TASK DESCRIPTION: Reproduce the listing below without changes, except that pictures are left out.
┌──
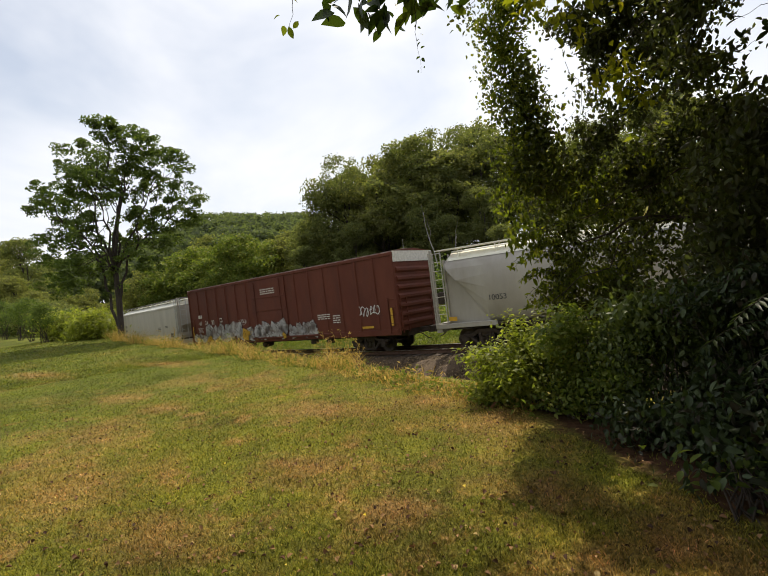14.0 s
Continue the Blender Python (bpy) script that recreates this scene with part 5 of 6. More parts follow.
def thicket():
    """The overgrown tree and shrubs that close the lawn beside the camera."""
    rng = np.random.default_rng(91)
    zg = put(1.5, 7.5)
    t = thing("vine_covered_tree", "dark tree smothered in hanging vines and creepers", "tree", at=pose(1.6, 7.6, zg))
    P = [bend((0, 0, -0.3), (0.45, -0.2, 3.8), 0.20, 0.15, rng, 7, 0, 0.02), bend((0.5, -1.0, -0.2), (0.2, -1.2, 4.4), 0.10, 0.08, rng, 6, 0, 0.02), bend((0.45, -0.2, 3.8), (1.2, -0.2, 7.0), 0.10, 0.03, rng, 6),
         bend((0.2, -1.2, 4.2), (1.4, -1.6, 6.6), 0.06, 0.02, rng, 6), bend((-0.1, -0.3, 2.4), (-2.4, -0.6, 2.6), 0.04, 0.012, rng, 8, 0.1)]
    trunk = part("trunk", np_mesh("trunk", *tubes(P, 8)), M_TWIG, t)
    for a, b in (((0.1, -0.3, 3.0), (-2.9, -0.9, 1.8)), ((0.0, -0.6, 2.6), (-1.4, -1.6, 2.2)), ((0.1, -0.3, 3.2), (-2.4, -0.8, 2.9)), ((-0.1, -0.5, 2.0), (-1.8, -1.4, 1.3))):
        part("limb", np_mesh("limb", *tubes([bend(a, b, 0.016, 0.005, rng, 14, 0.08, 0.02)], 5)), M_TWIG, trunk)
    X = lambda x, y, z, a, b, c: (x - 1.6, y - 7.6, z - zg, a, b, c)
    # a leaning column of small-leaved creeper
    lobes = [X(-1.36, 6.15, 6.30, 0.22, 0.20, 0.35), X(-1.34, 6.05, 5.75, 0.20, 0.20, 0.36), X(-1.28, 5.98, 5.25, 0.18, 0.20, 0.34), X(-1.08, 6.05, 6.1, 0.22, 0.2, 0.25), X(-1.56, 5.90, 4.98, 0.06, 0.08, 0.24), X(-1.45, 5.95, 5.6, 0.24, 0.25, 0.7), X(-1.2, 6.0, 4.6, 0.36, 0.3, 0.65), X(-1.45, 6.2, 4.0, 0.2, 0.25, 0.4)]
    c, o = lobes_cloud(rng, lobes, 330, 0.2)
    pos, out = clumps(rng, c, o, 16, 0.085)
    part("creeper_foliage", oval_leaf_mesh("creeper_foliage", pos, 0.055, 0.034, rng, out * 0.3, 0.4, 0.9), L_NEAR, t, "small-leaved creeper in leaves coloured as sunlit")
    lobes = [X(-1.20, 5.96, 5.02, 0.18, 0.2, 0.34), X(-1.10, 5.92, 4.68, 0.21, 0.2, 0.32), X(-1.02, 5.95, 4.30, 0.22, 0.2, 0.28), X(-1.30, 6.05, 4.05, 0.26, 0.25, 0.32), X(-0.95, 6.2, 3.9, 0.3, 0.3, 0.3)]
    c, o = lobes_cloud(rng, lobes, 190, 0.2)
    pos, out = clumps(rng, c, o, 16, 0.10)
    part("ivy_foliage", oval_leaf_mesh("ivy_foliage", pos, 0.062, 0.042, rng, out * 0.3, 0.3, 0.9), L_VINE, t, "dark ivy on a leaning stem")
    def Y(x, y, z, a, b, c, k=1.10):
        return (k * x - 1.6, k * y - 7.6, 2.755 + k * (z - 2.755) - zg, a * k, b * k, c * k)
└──
CORRECT OUTPUT:
14.0 s
Continue the Blender Python (bpy) script that recreates this scene with part 5 of 6. More parts follow.
def thicket():
    """The overgrown tree and shrubs that close the lawn beside the camera."""
    rng = np.random.default_rng(91)
    zg = put(1.5, 7.5)
    t = thing("vine_covered_tree", "dark tree smothered in hanging vines and creepers", "tree", at=pose(1.6, 7.6, zg))
    P = [bend((0, 0, -0.3), (0.45, -0.2, 3.8), 0.20, 0.15, rng, 7, 0, 0.02), bend((0.5, -1.0, -0.2), (0.2, -1.2, 4.4), 0.10, 0.08, rng, 6, 0, 0.02), bend((0.45, -0.2, 3.8), (1.2, -0.2, 7.0), 0.10, 0.03, rng, 6),
         bend((0.2, -1.2, 4.2), (1.4, -1.6, 6.6), 0.06, 0.02, rng, 6), bend((-0.1, -0.3, 2.4), (-2.4, -0.6, 2.6), 0.04, 0.012, rng, 8, 0.1)]
    trunk = part("trunk", np_mesh("trunk", *tubes(P, 8)), M_TWIG, t)
    for a, b in (((0.1, -0.3, 3.0), (-2.9, -0.9, 1.8)), ((0.0, -0.6, 2.6), (-1.4, -1.6, 2.2)), ((0.1, -0.3, 3.2), (-2.4, -0.8, 2.9)), ((-0.1, -0.5, 2.0), (-1.8, -1.4, 1.3))):
        part("limb", np_mesh("limb", *tubes([bend(a, b, 0.016, 0.005, rng, 14, 0.08, 0.02)], 5)), M_TWIG, trunk)
    X = lambda x, y, z, a, b, c: (x - 1.6, y - 7.6, z - zg, a, b, c)
    # a leaning column of small-leaved creeper
    lobes = [X(-1.36, 6.15, 6.30, 0.22, 0.20, 0.35), X(-1.34, 6.05, 5.75, 0.20, 0.20, 0.36), X(-1.28, 5.98, 5.25, 0.18, 0.20, 0.34), X(-1.08, 6.05, 6.1, 0.22, 0.2, 0.25), X(-1.56, 5.90, 4.98, 0.06, 0.08, 0.24), X(-1.45, 5.95, 5.6, 0.24, 0.25, 0.7), X(-1.2, 6.0, 4.6, 0.36, 0.3, 0.65), X(-1.45, 6.2, 4.0, 0.2, 0.25, 0.4)]
    c, o = lobes_cloud(rng, lobes, 330, 0.2)
    pos, out = clumps(rng, c, o, 16, 0.085)
    part("creeper_foliage", oval_leaf_mesh("creeper_foliage", pos, 0.055, 0.034, rng, out * 0.3, 0.4, 0.9), L_NEAR, t, "small-leaved creeper in leaves coloured as sunlit")
    lobes = [X(-1.20, 5.96, 5.02, 0.18, 0.2, 0.34), X(-1.10, 5.92, 4.68, 0.21, 0.2, 0.32), X(-1.02, 5.95, 4.30, 0.22, 0.2, 0.28), X(-1.30, 6.05, 4.05, 0.26, 0.25, 0.32), X(-0.95, 6.2, 3.9, 0.3, 0.3, 0.3)]
    c, o = lobes_cloud(rng, lobes, 190, 0.2)
    pos, out = clumps(rng, c, o, 16, 0.10)
    part("ivy_foliage", oval_leaf_mesh("ivy_foliage", pos, 0.062, 0.042, rng, out * 0.3, 0.3, 0.9), L_VINE, t, "dark ivy on a leaning stem")
    def Y(x, y, z, a, b, c, k=1.10):
        return (k * x - 1.6, k * y - 7.6, 2.755 + k * (z - 2.755) - zg, a * k, b * k, c * k)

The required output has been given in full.